Un message qui ne passe pas

Selon nos informations, les sanctions imposées aux trois policiers exacerbent la grogne de leurs collègues qui ne savent plus comment agir lorsqu’ils se retrouvent dans une situation potentielle de poursuite.

Depuis mercredi, des rencontres virtuelles ont lieu avec les superviseurs des patrouilleurs du SPVM pour tenter d’établir des balises d’intervention.

Des cadres auraient davantage parlé d’interdictions et de conséquences plutôt que d’apporter des solutions, ce qui « ne serait pas passé » auprès des sergents, nous a-t-on dit.

Jeudi matin, la direction et la Fraternité ont annoncé que depuis lundi, les effectifs de certaines équipes d’enquête ont doublé et que celles-ci s’attaquent en priorité aux réseaux de voleurs de véhicules et à leurs têtes dirigeantes.
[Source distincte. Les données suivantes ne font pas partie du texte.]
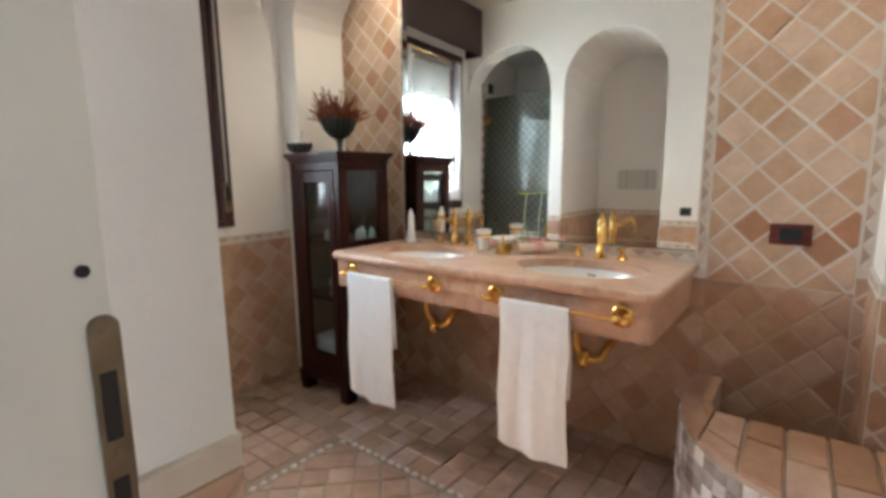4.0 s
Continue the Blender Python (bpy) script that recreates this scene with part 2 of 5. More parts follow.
def thing(name, at, label, category, group=""):
    ob = new(name)
    ob.empty_display_size = 0.05
    ob.matrix_basis = Matrix.Translation(at)
    return tagged(ob, label, category, group)


def structure(ob, label="", category=""):
    return tagged(ob, label, category, kind="structure")


def box(x0, y0, z0, x1, y1, z1, bevel=0.0, seg=2, bm=None):
    own = bm is None
    one = bmesh.new()
    bmesh.ops.create_cube(one, size=1)
    for v in one.verts:
        v.co = Vector((x0 + (v.co.x + 0.5) * (x1 - x0), y0 + (v.co.y + 0.5) * (y1 - y0), z0 + (v.co.z + 0.5) * (z1 - z0)))
    if bevel:
        bmesh.ops.bevel(one, geom=one.edges[:], offset=bevel, segments=seg, affect="EDGES", profile=0.5)
    if own:
        return one
    return merge(bm, one)


def merge(bm, other, m=None):
    """Adds a bmesh to another one, moved by m."""
    if m is not None:
        bmesh.ops.transform(other, matrix=m, verts=other.verts)
    me = bpy.data.meshes.new("tmp")
    other.to_mesh(me)
    other.free()
    bm.from_mesh(me)
    bpy.data.meshes.remove(me)
    return bm


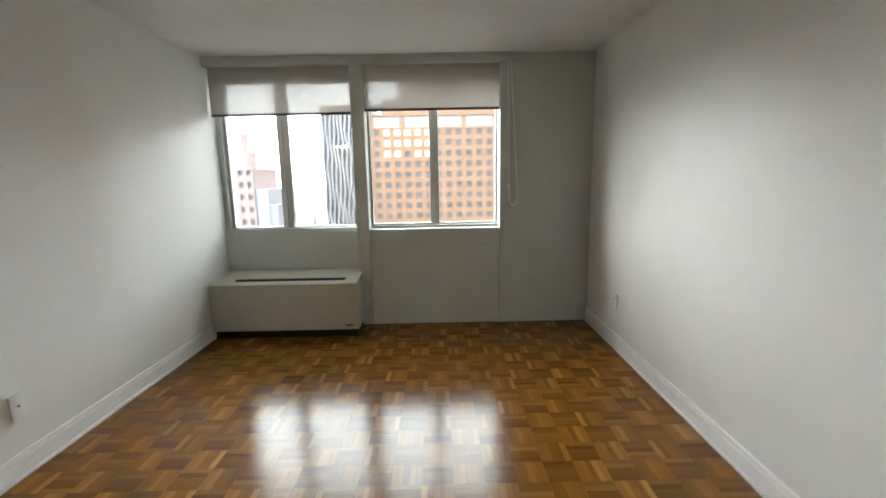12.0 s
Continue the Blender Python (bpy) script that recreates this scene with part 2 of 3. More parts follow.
def dark_glass(name, tint, see):
    """Glossy dark glass with a share of see-through."""
    m, n, l, b = material(name)
    b.inputs["Base Color"].default_value = (*tint, 1)
    b.inputs["Roughness"].default_value = 0.07
    tr, mx = n.new("ShaderNodeBsdfTransparent"), n.new("ShaderNodeMixShader")
    tr.inputs[0].default_value = (0.75, 0.62, 0.52, 1)
    mx.inputs[0].default_value = see
    l.new(b.outputs[0], mx.inputs[1])
    l.new(tr.outputs[0], mx.inputs[2])
    l.new(mx.outputs[0], n["Material Output"].inputs[0])
    return m


M_OVENGLASS = dark_glass("oven_glass", (0.02, 0.017, 0.014), 0.80)
M_MWGLASS = plain("microwave_screen", (0.085, 0.088, 0.076), (0.105, 0.108, 0.095), 0.22, 4, rough_var=0.02)
M_DISPLAY = plain("display_glass", (0.010, 0.011, 0.012), (0.014, 0.015, 0.016), 0.06, 8, rough_var=0.02)


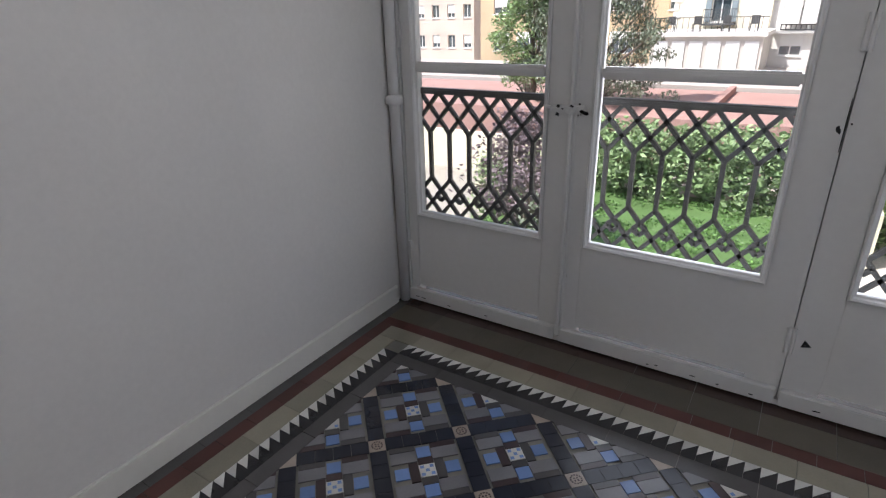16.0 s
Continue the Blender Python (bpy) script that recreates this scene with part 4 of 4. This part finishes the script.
# ---- plants ----
def foliage(name, color, var=0.45):
    m = mat(name, color, 0.55, var=var, scale=1.6, fine=9, bump=0, island=0.4)
    m.node_tree.nodes["Principled BSDF"].inputs["Transmission Weight"].default_value = 0.0
    return m


F_DARK, F_LIGHT, F_IVY, F_PURPLE, F_PALM, F_LAWN = foliage("dark_grey_green_leaves", (0.155, 0.185, 0.12)), foliage("light_green_leaves", (0.19, 0.28, 0.11)), foliage("ivy_leaves", (0.20, 0.29, 0.125)), foliage("purple_leaves", (0.17, 0.125, 0.135)), foliage("palm_leaves", (0.135, 0.185, 0.085)), foliage("lawn_blades", (0.10, 0.20, 0.05))
BARK = outer("bark", (0.14, 0.11, 0.085), fine=20)


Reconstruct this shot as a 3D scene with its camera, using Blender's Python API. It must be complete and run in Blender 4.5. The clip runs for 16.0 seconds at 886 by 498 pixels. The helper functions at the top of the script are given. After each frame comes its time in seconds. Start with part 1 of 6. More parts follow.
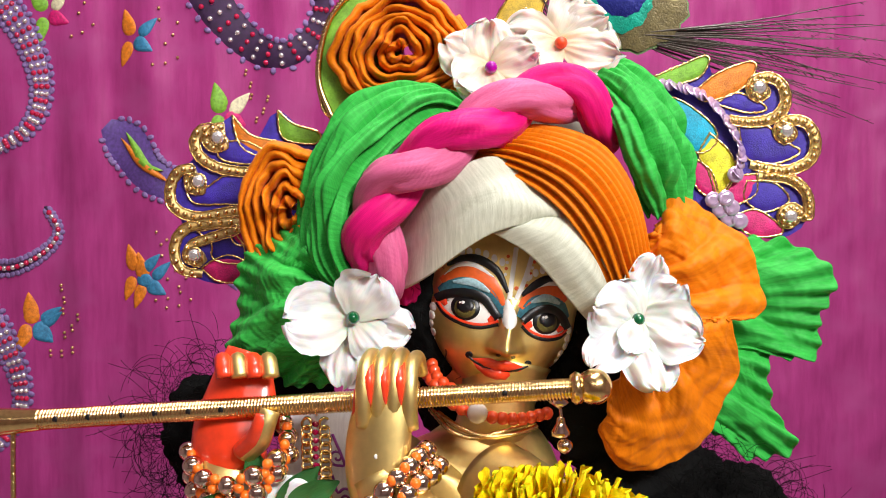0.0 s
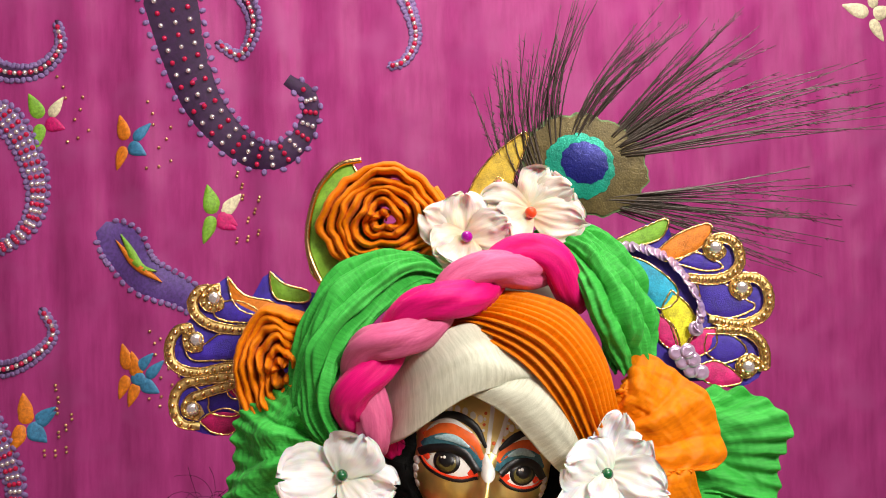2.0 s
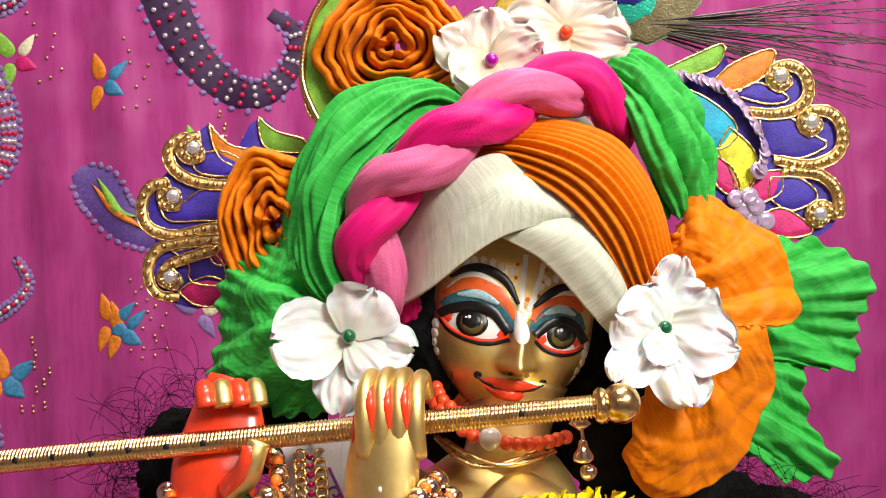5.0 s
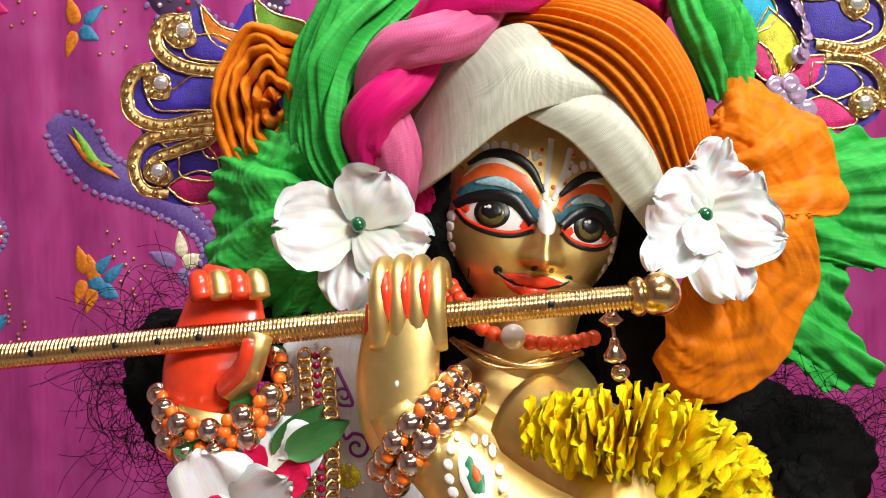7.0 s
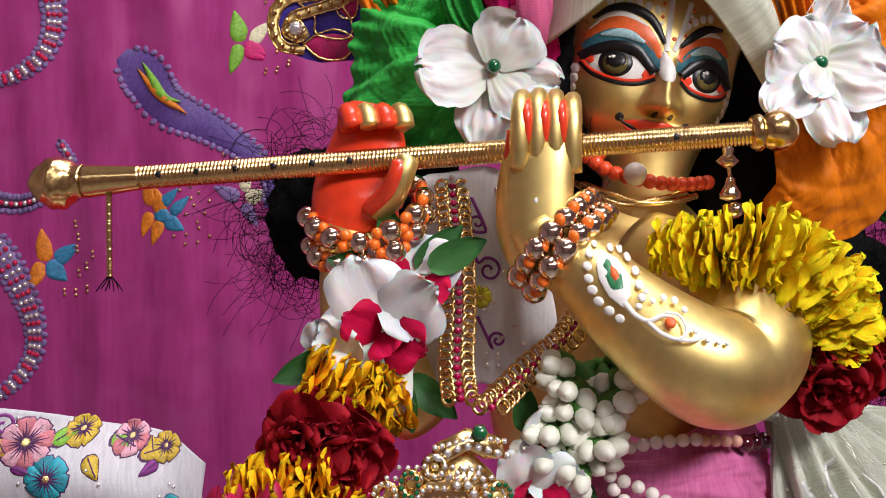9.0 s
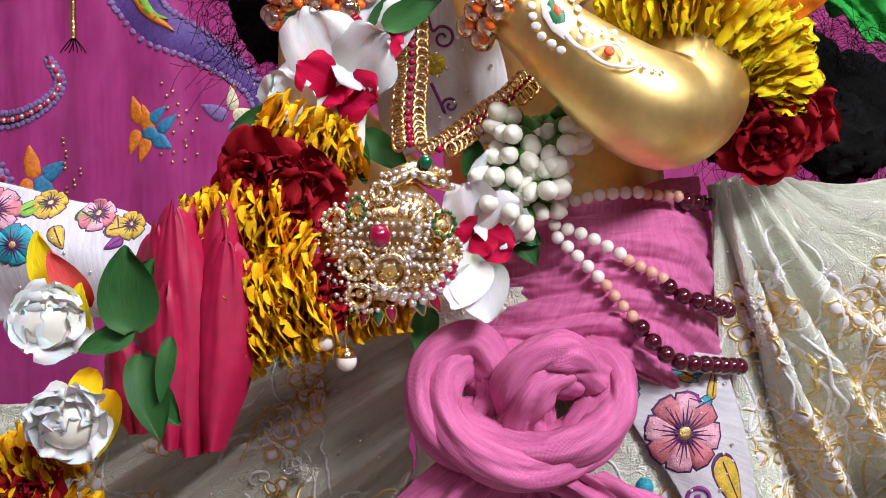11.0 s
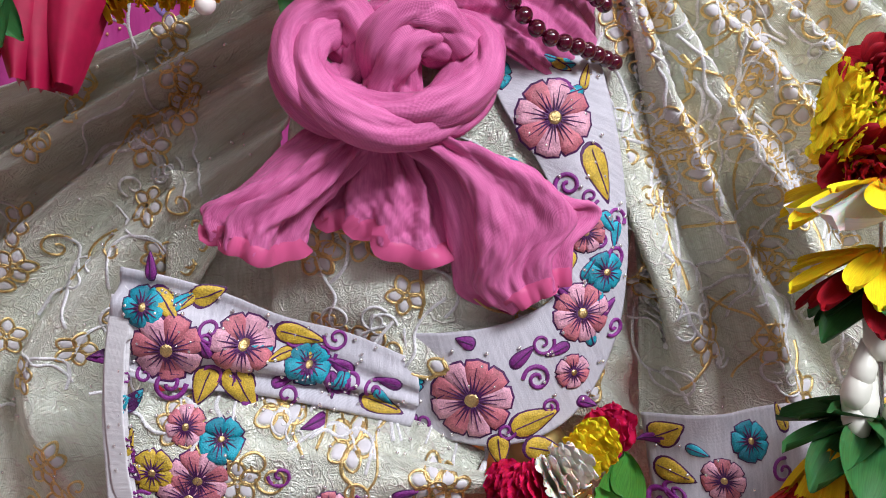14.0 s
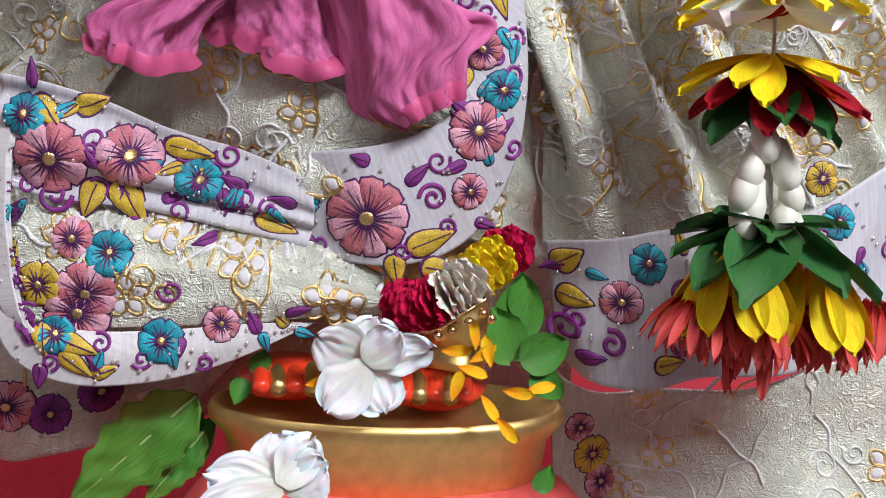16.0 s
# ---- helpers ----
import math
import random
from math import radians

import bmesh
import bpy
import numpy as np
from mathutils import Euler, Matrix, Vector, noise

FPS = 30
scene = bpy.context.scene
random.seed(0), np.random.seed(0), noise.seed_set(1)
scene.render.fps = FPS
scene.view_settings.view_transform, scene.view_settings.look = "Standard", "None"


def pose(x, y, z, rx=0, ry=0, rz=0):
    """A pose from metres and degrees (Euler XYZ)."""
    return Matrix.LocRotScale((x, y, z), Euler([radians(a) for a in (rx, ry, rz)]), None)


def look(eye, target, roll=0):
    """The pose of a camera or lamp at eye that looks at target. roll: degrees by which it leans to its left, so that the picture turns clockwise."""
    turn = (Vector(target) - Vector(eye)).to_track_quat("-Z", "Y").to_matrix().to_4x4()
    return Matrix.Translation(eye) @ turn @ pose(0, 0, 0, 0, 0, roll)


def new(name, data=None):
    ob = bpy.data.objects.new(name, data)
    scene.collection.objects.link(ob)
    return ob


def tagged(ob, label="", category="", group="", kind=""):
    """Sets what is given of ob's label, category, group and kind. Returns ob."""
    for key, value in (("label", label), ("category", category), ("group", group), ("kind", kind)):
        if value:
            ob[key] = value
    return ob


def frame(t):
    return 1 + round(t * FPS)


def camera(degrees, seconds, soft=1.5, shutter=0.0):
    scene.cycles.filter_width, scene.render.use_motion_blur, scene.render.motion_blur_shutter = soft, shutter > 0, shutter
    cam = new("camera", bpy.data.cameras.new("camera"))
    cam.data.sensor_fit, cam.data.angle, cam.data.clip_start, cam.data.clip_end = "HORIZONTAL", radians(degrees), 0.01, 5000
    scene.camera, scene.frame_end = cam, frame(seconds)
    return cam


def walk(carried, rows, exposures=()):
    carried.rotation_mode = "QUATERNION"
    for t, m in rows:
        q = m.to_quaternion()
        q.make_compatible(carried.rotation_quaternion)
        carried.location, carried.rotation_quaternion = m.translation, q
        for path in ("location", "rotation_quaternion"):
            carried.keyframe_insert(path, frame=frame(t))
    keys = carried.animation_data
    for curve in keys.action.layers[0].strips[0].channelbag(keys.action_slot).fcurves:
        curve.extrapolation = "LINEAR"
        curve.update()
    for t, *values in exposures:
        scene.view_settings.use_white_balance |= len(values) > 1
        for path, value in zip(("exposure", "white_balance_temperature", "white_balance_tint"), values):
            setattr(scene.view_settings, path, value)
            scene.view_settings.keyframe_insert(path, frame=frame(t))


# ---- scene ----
cam = camera(45.6, 16.0, soft=1.0)
METRES, EYE, TILT, LEAN, TURN = 0.65, 1.4, -3.0, 0.0, 0.0
ROWS = [
    (0.0, 0.0, 0.0, 0.0, 0.0, 0.0, 0.0),
    (0.5, 0.0064, -0.0222, 0.022, -0.08, 1.1, 0.17),
    (1.0, 0.0076, -0.04, 0.0364, -0.22, 2.14, 0.16),
    (1.5, 0.0093, -0.0566, 0.0579, -0.39, 3.0, 0.48),
    (2.0, 0.0102, -0.0723, 0.0791, -0.44, 3.78, 0.94),
    (2.5, 0.01, -0.0724, 0.0809, -0.52, 4.06, 0.99),
    (3.0, 0.0023, -0.0569, 0.0588, -0.53, 3.34, 0.86),
    (3.5, -0.008, -0.0387, 0.0373, -0.57, 3.06, 0.78),
    (4.0, -0.0154, -0.0042, 0.013, -0.54, 2.96, 1.06),
    (4.5, -0.0185, 0.042, -0.0105, -0.83, 2.87, 1.46),
    (7.0, -0.0482, 0.1548, -0.0876, -2.5, 1.13, 1.61),
    (7.5, -0.0741, 0.1416, -0.1053, -2.08, 0.89, 1.56),
    (8.0, -0.0993, 0.1304, -0.1256, -1.13, 0.46, 1.23),
    (8.5, -0.1202, 0.1192, -0.1549, -0.6, -0.26, 0.66),
    (9.0, -0.1174, 0.1024, -0.1817, -0.57, -0.39, 0.13),
    (9.5, -0.1057, 0.0911, -0.222, -0.92, -1.09, 0.12),
    (12.0, -0.0763, 0.0753, -0.3828, -1.16, -2.58, -1.25),
    (12.5, -0.0661, 0.0785, -0.4129, -1.85, -3.06, -1.55),
    (13.0, -0.0559, 0.0773, -0.4506, -2.54, -3.58, -1.86),
    (13.5, -0.0452, 0.0759, -0.4819, -3.37, -4.25, -2.27),
    (14.0, -0.034, 0.0738, -0.5067, -3.87, -5.01, -2.36),
    (14.5, -0.0244, 0.0717, -0.533, -4.19, -5.84, -2.48),
    (15.0, -0.0158, 0.0707, -0.5592, -4.42, -6.58, -2.73),
    (15.5, -0.003, 0.0698, -0.5757, -4.68, -7.2, -2.76),
    (16.0, 0.0243, 0.0679, -0.5932, -5.13, -7.74, -2.53),
]
walk(cam, [(t, pose(0, 0, EYE, TILT, LEAN, TURN) @ pose(METRES * x, METRES * y, METRES * z, 90 + pitch, roll, yaw)) for t, x, y, z, yaw, pitch, roll in ROWS],
     exposures=[(0.0, 0.0, 6500, 10), (0.5, -0.15, 6700, 12), (2.0, -0.15, 7000, 12), (3.0, -0.1, 7300, 12), (3.5, 0.1, 7300, 8), (4.5, 0.1, 6900, 8), (7.0, 0.0, 6500, 8), (8.5, -0.15, 6300, 11), (9.0, -0.35, 6300, 13), (9.5, 0.05, 6000, 11), (12.0, -0.1, 6000, 15), (14.0, 0.0, 5800, 13), (16.0, -0.05, 5900, 12)])


# ---------- light ----------
world = bpy.data.worlds.new("world")
scene.world = world
world.use_nodes = True
world.node_tree.nodes["Background"].inputs[0].default_value = (0.9, 0.85, 0.9, 1)
world.node_tree.nodes["Background"].inputs[1].default_value = 0.004


def area_lamp(name, eye, target, sx, sy, watts, color):
    data = bpy.data.lights.new(name, "AREA")
    data.shape, data.size, data.size_y, data.energy, data.color = "RECTANGLE", sx, sy, watts, color
    ob = new(name, data)
    ob.matrix_world = look(eye, target)
    return ob


area_lamp("ceiling_light_front", (0.95, -0.85, 2.45), (0.05, 0.5, 1.05), 0.7, 0.35, 56, (1.0, 0.97, 0.95))
area_lamp("ceiling_light_altar", (0.2, 0.4, 2.75), (0.0, 0.6, 1.2), 1.0, 0.3, 19, (1.0, 0.96, 0.94))
# added fill with no known source, brightens the curtain
area_lamp("ceiling_light_back", (0.3, 1.3, 2.9), (-0.3, 2.2, 1.3), 1.6, 0.4, 30, (1.0, 0.95, 0.97))
# added, unseen: lights the far wall and floor that the brass reflects
area_lamp("ceiling_light_hall", (0.0, -2.3, 3.0), (0.0, -2.3, 0.0), 2.4, 0.8, 26, (1.0, 0.96, 0.93))
scene.view_settings.exposure = 0.0


# ---------- materials ----------
def mat(name, build):
    m = bpy.data.materials.new(name)
    m.use_nodes = True
    nt = m.node_tree
    bsdf = nt.nodes["Principled BSDF"]
    build(nt, bsdf)
    return m


def node(nt, kind, **values):
    n = nt.nodes.new(kind)
    for key, value in values.items():
        key = key.replace("_", " ")
        n.inputs[key].default_value = value
    return n


def ramp(nt, fac, stops):
    r = nt.nodes.new("ShaderNodeValToRGB")
    while len(r.color_ramp.elements) < len(stops):
        r.color_ramp.elements.new(0.5)
    for e, (p, c) in zip(r.color_ramp.elements, stops):
        e.position, e.color = p, (*c, 1)
    nt.links.new(fac, r.inputs[0])
    return r.outputs[0]


def scaled(c, k):
    return tuple(min(1.0, v * k) for v in c)


def bump(nt, bsdf, height, strength, distance=0.001):
    b = node(nt, "ShaderNodeBump", Strength=strength, Distance=distance)
    nt.links.new(height, b.inputs["Height"])
    nt.links.new(b.outputs[0], bsdf.inputs["Normal"])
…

Tant du côté patronal que du côté syndical, on considère que la question « n’est pas simple », d’autant que les policiers peuvent être tenus responsables criminellement si une poursuite à haute vitesse tourne mal.

Certains comprennent que les poursuites ne sont pas nécessaires dans les cas de crimes contre la propriété, mais croient qu’elles devraient être permises dans les cas de crimes contre la personne.

« En attendant, les directives du service ne sont pas claires et les gars se font ramasser en faisant leur job », conclut une source.

Pour joindre Daniel Renaud, composez le 514 285-7000, poste 4918, écrivez à drenaud@lapresse.ca ou écrivez à l’adresse postale de La Presse.

Devant le refus d’un contrevenant d’immobiliser son véhicule, une poursuite peut être engagée lorsque les trois éléments suivants sont réunis :

• On a des motifs de croire qu’une infraction a été commise ou est sur le point d’être commise ;

• L’intégrité physique ou la vie d’une personne est menacée ;

• Il n’y a aucune autre solution de rechange pour procéder à l’arrestation du contrevenant.